I sit on that as well. So, part of my responsibility, and others
there, is to make sure we feed back and forth, because we
don’t want to duplicate, but we want to work
together.
|
[317]
Lesley
Griffiths: Yes, it’s
really important work with the development of the delivery plan as
well.
|
[318]
Bethan
Jenkins: It’s just
because, as Peter was saying earlier about targets, if
there’s going to be a target on certain action points within
the Welsh Government strategy, we want to make sure that that is
achievable within what you can do, and not then say down the
line—I appreciate you as an individual Minister may be
concerned, but a future Minister might not be so
concerned—‘Well, actually, the Money Advice Service are
doing that; we don’t need to touch it.’ So, that would
be my concern, which is the whole reason for
legislation.
|
[319]
Lesley
Griffiths: I think Bethan
raises a really important point, and it’s very important that
everybody knows what their role is, what their responsibility is
going forward. As you say, you can’t just say, ‘Well,
they’re doing it.’ Everybody needs to be very aware of
that.
|
[320]
Bethan
Jenkins: Okay.
|
[321]
Christine
Chapman: John, your final
question.
|
[322]
John
Griffiths: In terms of the
financial inclusion strategy, Minister, has any consideration been
given to the impact of decisions across Welsh Government, in terms
of policy strategy and funding decisions? Is it joined up across
Government? Would you be in a position to state what
cross-Government decisions are in terms of impact on that financial
inclusion strategy?
|
[323]
Lesley
Griffiths: Well, the new
strategy will obviously build on existing funded programme
commitments, but it will identify ways that we can take forward any
new actions, I think, going forward, in collaboration with partner
organisations. The financial inclusion strategy has many links to
other key policies and programmes, from right across Government, so
I do think there is that joining up that you asked about. Funding
to support financial inclusion won’t just come from my
portfolio—it will come from other portfolios as well.

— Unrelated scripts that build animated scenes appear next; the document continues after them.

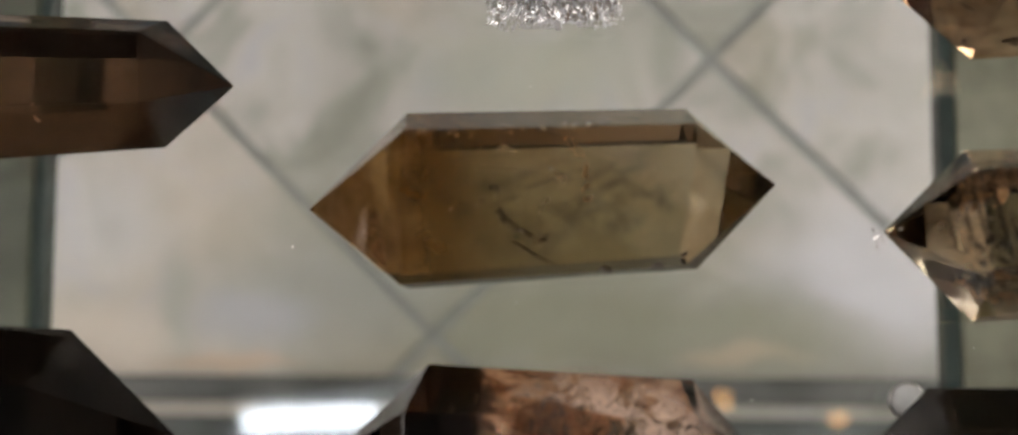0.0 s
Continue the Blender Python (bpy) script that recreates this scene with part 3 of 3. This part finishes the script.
film_in(ragged, "fracture", SILVER_VEIL, -0.026, -0.002, 0.017, 0.010, 0.014, -20, -20, W, seed=18)
film_in(ragged, "fracture", COPPER_VEIL, -0.0200, -0.0100, 0.0185, 0.012, 0.005, -8, 40, "coppery fracture film inside", seed=34)
for line, wide, z in ((((-0.0196, 0.0088), (-0.0190, 0.0050), (-0.0178, 0.0010), (-0.0150, -0.0042)), 0.00085, 0.0215),
                      (((-0.0184, 0.0070), (-0.0180, 0.0045)), 0.0014, 0.0212),
                      (((-0.0170, 0.0035), (-0.0140, -0.0008), (-0.0100, -0.0062)), 0.00085, 0.0205),
                      (((-0.0128, 0.0046), (-0.0105, 0.0020), (-0.0082, -0.0012), (-0.0055, -0.0062)), 0.00075, 0.0205),
                      (((-0.0092, 0.0020), (-0.0078, 0.0010)), 0.0010, 0.0208),
                      (((-0.0286, 0.0064), (-0.0268, 0.0020), (-0.0262, -0.0026)), 0.00042, 0.0205),
                      (((-0.0252, 0.0072), (-0.0238, 0.0005), (-0.0222, -0.0066)), 0.00050, 0.0210),
                      (((-0.0060, -0.0010), (-0.0035, -0.0036)), 0.00050, 0.0195),
                      (((-0.0300, 0.0030), (-0.0285, -0.0040)), 0.00040, 0.0185),
                      (((-0.0225, 0.0030), (-0.0212, -0.0020), (-0.0200, -0.0060)), 0.00030, 0.0200)):
    ribbon(ragged, line, wide, z, D)
for x, y, long, wide, turn in ((-0.0280, -0.0022, 0.0045, 0.0006, 110), (-0.0265, -0.0070, 0.0020, 0.0012, 20), (-0.0318, 0.0002, 0.0012, 0.0007, 40), (-0.0385, 0.0003, 0.0010, 0.0006, 60), (-0.0050, -0.0062, 0.0009, 0.0006, 20), (-0.0020, -0.0065, 0.0006, 0.0013, 15), (-0.0225, -0.0045, 0.0006, 0.0006, 0)):
    ribbon(ragged, ((x - long / 2 * math.cos(radians(turn)), y - long / 2 * math.sin(radians(turn))), (x + long / 2 * math.cos(radians(turn)), y + long / 2 * math.sin(radians(turn)))), wide / 2, 0.0185 if x > -0.033 else 0.0145, "bright fracture glint inside", GLINT, "glint")
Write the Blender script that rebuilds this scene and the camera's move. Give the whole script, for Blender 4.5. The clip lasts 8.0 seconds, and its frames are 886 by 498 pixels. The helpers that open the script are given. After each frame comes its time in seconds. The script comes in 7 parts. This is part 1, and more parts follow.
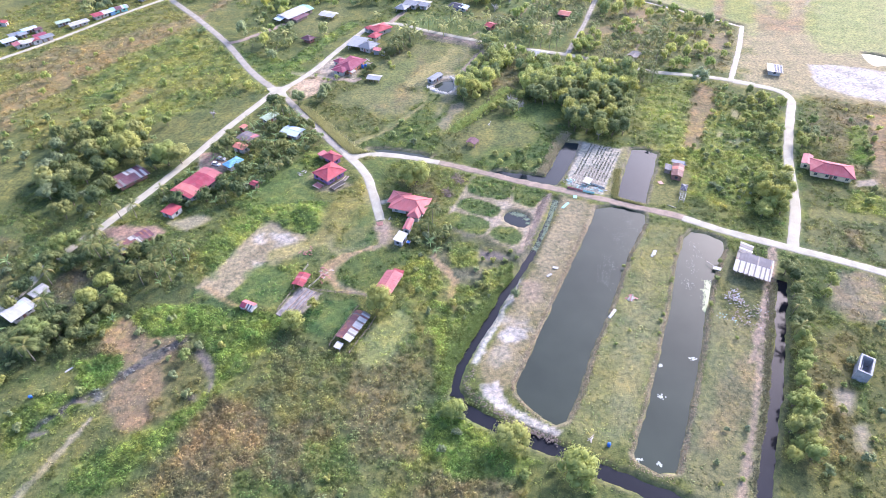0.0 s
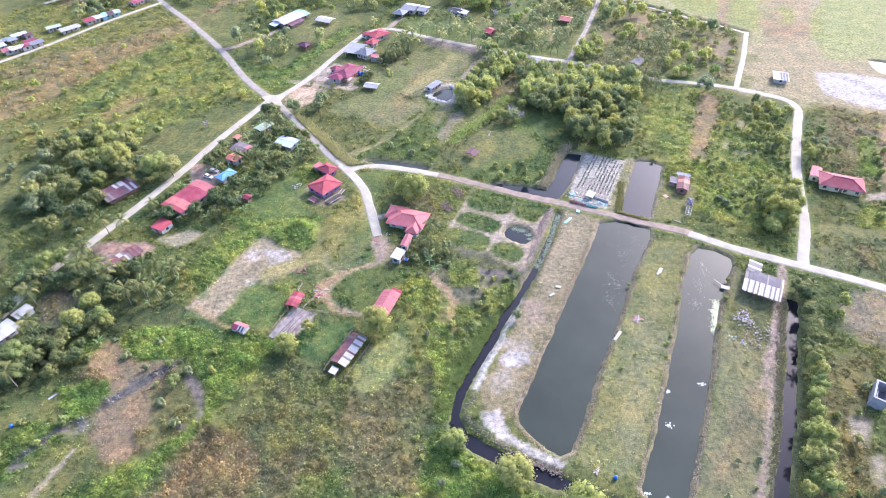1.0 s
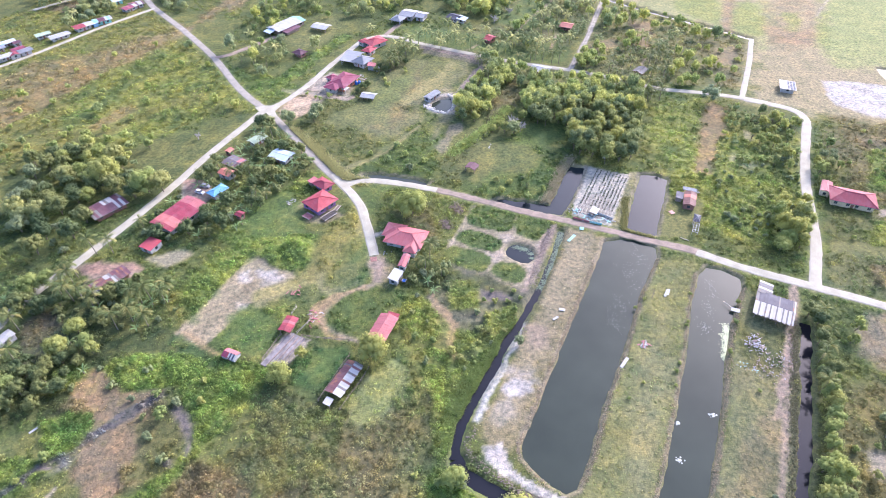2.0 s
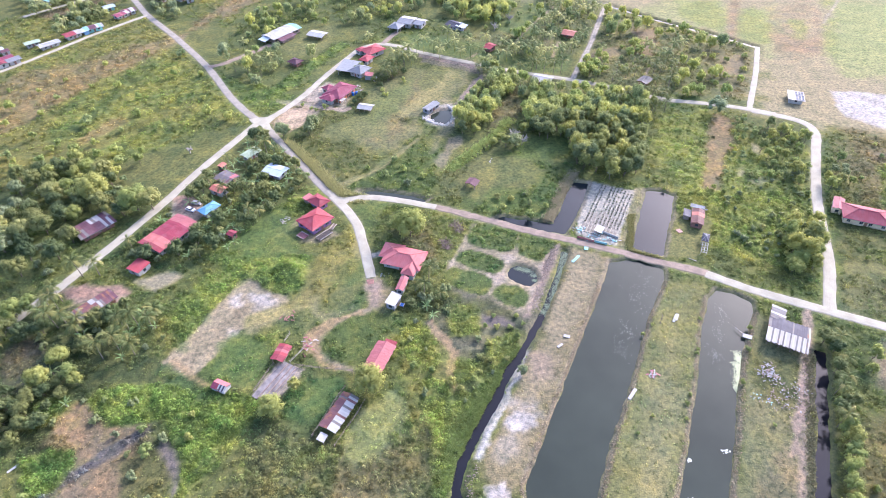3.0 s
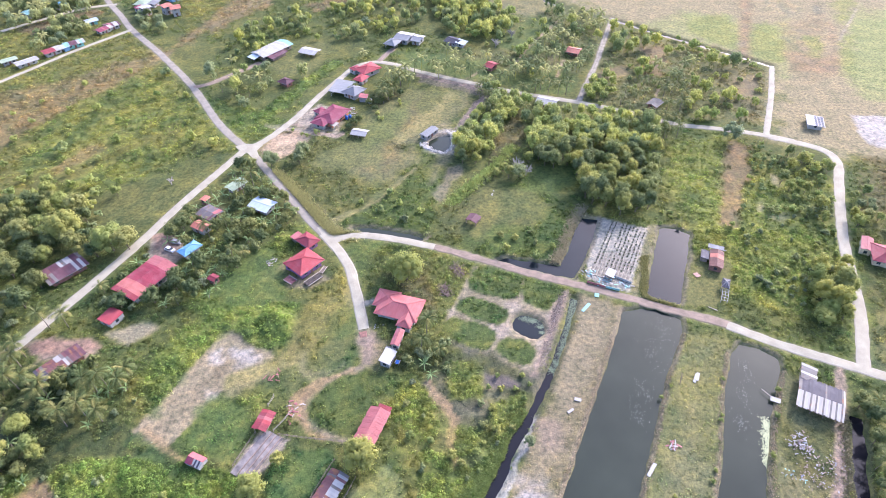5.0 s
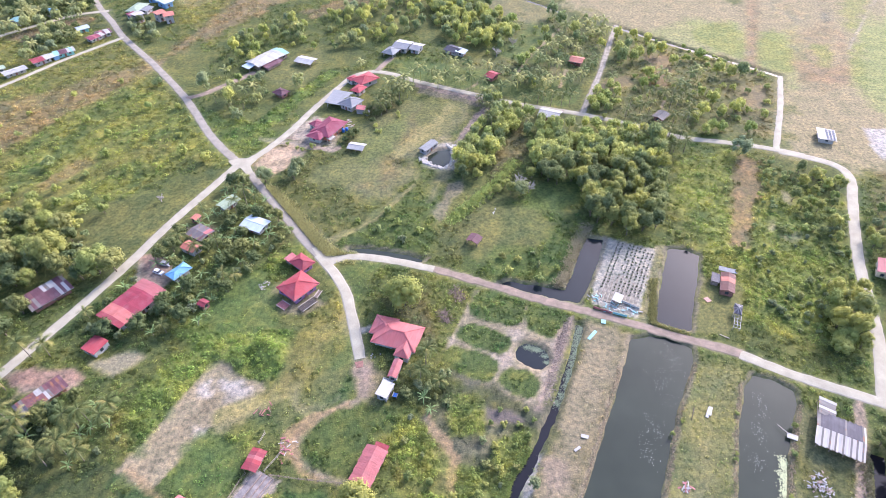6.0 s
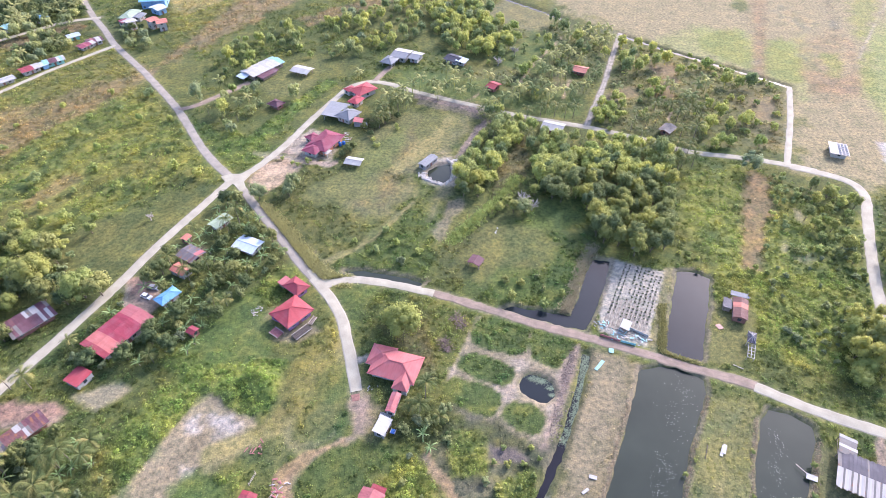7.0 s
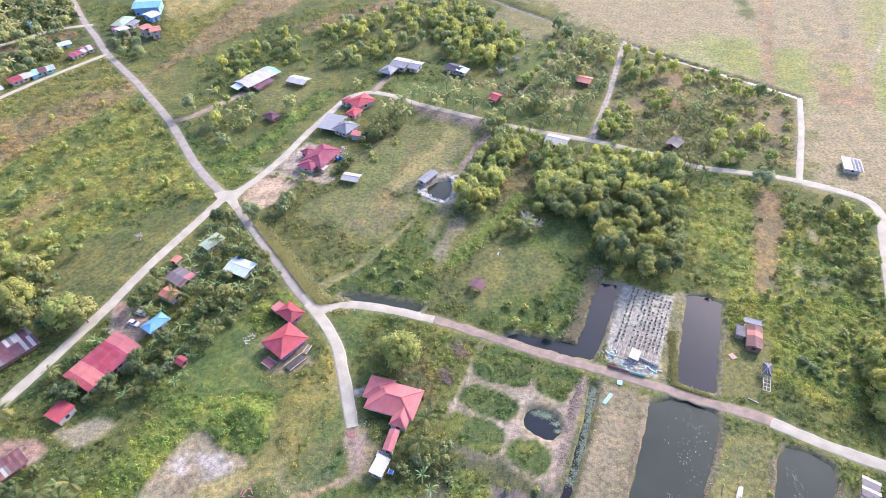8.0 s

Obviously, there’s financial education, which we’ve
already talked about, and there’s digital inclusion. Two
areas we haven’t spoken about are fuel poverty and food
poverty, which sit with other Ministers. And housing support has
been alluded to, which, obviously, is in my portfolio.
|
[324]
So,
there is a range of budgets that support the agenda. Probably most
of it does come from my budget, but there is, certainly, that
join-up right across Government.
|
[325]
John
Griffiths: Would you have
given specific consideration to the impact of decisions on
allocation of funding by other Welsh Government Ministers on the
financial inclusion strategy? Is that something that would have
been considered and analysed?
|
[326]
Lesley
Griffiths: I’m not sure
about analysed. It would have been considered.
|
[327]
Mr
Gittins: It would have been
considered as part of the financial inclusion development group. We
had partners there across Welsh Government, as well. But I think
that, when we get into the specifics, it will be something that
will be looked at as part of the delivery plan as well.
|
[328]
Bethan
Jenkins: I suppose what,
perhaps, John is trying to say is that we need to have an equality
assessment, or an impact assessment, as to how, then, when
you’re budgeting for future Government portfolios, you would
be able to deliver on those aims, throughout Government, as opposed
to just one ministerial portfolio.
|
[329]
Lesley
Griffiths: Yes, absolutely.
We have BAGE, which is the group that looks at the equality aspect
of the budget. So, they would be able to have a look at
it.
|
[330]
Christine
Chapman: There aren’t
any other questions, Minister. So, can I thank you and your
officials for attending? Obviously, we will send you a transcript
of the discussion, so that you can check it to see whether there
are any inaccuracies. But thank you very much for
attending.
|
[331]
Lesley
Griffiths: Thank
you.
|
10:53
|
Papurau i’w Nodi
Papers to Note
|
[332]
Christine
Chapman: Before we close
the public part of the meeting, there is a paper to note: a letter
from the Minister for Health and Social Services.
|
10:54
|
Cynnig o dan Reol Sefydlog 17.42 i Benderfynu
Gwahardd y Cyhoedd o Weddill y Cyfarfod
Motion under Standing Order 17.42 to Resolve to Exclude the Public
from the Remainder of the Meeting
|
Cynnig:
|
Motion:
|
bod y pwyllgor yn
penderfynu gwahardd y cyhoedd o weddill y cyfarfod yn unol â
Rheol Sefydlog 17.42(vi).
|
that the committee
resolves to exclude the public from the remainder of the meeting in
accordance with Standing Order 17.42(vi).
|
Cynigiwyd y
cynnig. Motion
moved.
|
|
[333]
Christine
Chapman: Could I now invite
the committee to move into private session, to discuss the evidence
that we have received today? Are you content for that?
Okay.
|
Derbyniwyd y
cynnig.
Motion agreed.
|
Daeth rhan
gyhoeddus y cyfarfod i ben am 10:54.
The public part of the meeting ended at 10:54.